**Problem to work on:** Quote verbatim everything from the line containing "for path, value" down to the line containing "scene.view_settings.keyframe_insert(path, frame=frame(t))", with both of those lines included and no others.

start Data excerpt

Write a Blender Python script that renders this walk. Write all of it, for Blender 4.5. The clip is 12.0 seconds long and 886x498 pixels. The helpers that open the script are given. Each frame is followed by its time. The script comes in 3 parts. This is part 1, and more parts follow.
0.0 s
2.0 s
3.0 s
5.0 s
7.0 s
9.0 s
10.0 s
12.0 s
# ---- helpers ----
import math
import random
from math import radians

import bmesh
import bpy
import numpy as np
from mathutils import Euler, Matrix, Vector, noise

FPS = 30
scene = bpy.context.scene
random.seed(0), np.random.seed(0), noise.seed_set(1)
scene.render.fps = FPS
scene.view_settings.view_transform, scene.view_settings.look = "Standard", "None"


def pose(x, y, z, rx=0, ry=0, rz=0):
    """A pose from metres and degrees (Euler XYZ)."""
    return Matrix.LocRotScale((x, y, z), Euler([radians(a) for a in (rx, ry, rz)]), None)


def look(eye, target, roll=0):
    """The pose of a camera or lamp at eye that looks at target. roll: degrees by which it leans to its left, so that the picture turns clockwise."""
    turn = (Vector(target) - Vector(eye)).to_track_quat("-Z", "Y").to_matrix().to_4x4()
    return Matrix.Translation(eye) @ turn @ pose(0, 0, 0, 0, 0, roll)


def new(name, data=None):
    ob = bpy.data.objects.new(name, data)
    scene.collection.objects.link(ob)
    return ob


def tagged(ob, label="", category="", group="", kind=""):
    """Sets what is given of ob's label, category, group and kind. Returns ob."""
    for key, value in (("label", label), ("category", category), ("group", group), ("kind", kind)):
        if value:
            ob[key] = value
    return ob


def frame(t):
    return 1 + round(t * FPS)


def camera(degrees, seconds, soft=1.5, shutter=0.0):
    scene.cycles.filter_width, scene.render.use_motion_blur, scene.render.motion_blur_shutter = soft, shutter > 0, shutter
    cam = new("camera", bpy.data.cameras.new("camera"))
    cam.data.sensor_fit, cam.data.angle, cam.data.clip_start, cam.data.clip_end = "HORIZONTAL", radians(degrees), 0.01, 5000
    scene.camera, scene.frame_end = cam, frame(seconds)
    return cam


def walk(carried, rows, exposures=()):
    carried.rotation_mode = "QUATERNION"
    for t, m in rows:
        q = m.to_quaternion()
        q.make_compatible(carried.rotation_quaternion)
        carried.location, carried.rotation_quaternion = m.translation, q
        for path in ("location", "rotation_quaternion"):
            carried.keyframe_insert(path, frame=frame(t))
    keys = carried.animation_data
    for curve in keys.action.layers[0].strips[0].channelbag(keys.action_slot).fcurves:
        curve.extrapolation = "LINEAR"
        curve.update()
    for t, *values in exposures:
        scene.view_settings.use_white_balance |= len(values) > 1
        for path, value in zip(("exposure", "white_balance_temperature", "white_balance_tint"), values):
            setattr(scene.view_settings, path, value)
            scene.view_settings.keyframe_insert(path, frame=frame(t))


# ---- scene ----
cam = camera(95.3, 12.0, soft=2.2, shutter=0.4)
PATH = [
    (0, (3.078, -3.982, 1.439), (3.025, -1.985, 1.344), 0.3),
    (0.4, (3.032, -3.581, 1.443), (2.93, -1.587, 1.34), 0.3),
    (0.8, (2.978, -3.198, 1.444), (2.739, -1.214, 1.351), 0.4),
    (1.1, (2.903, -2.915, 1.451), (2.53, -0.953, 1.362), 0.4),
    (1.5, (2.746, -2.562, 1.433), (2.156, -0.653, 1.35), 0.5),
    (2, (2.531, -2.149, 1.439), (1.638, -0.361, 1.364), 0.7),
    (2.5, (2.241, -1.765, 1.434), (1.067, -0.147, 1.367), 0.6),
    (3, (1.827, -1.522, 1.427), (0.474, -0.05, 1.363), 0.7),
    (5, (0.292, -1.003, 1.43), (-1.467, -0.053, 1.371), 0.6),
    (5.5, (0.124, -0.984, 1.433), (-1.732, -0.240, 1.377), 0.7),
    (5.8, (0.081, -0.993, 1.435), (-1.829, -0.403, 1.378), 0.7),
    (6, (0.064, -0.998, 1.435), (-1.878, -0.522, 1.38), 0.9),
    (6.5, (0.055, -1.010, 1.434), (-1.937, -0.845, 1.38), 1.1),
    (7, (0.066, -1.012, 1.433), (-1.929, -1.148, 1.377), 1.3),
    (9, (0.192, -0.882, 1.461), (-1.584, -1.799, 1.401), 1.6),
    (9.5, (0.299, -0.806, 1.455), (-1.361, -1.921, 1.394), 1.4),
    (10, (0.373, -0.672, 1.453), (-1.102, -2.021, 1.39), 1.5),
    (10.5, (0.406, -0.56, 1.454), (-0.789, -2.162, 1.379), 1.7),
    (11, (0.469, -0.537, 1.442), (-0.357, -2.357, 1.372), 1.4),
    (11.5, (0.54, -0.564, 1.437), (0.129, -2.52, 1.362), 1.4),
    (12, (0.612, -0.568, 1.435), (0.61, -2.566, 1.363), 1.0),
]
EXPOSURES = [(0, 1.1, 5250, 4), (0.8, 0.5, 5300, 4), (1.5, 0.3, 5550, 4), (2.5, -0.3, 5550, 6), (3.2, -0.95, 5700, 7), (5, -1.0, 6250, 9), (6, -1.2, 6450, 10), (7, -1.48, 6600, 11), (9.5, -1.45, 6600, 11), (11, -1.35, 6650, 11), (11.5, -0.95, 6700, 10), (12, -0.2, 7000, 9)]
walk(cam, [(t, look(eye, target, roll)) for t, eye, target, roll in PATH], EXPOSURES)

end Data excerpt

**Task output:**
        for path, value in zip(("exposure", "white_balance_temperature", "white_balance_tint"), values):
            setattr(scene.view_settings, path, value)
            scene.view_settings.keyframe_insert(path, frame=frame(t))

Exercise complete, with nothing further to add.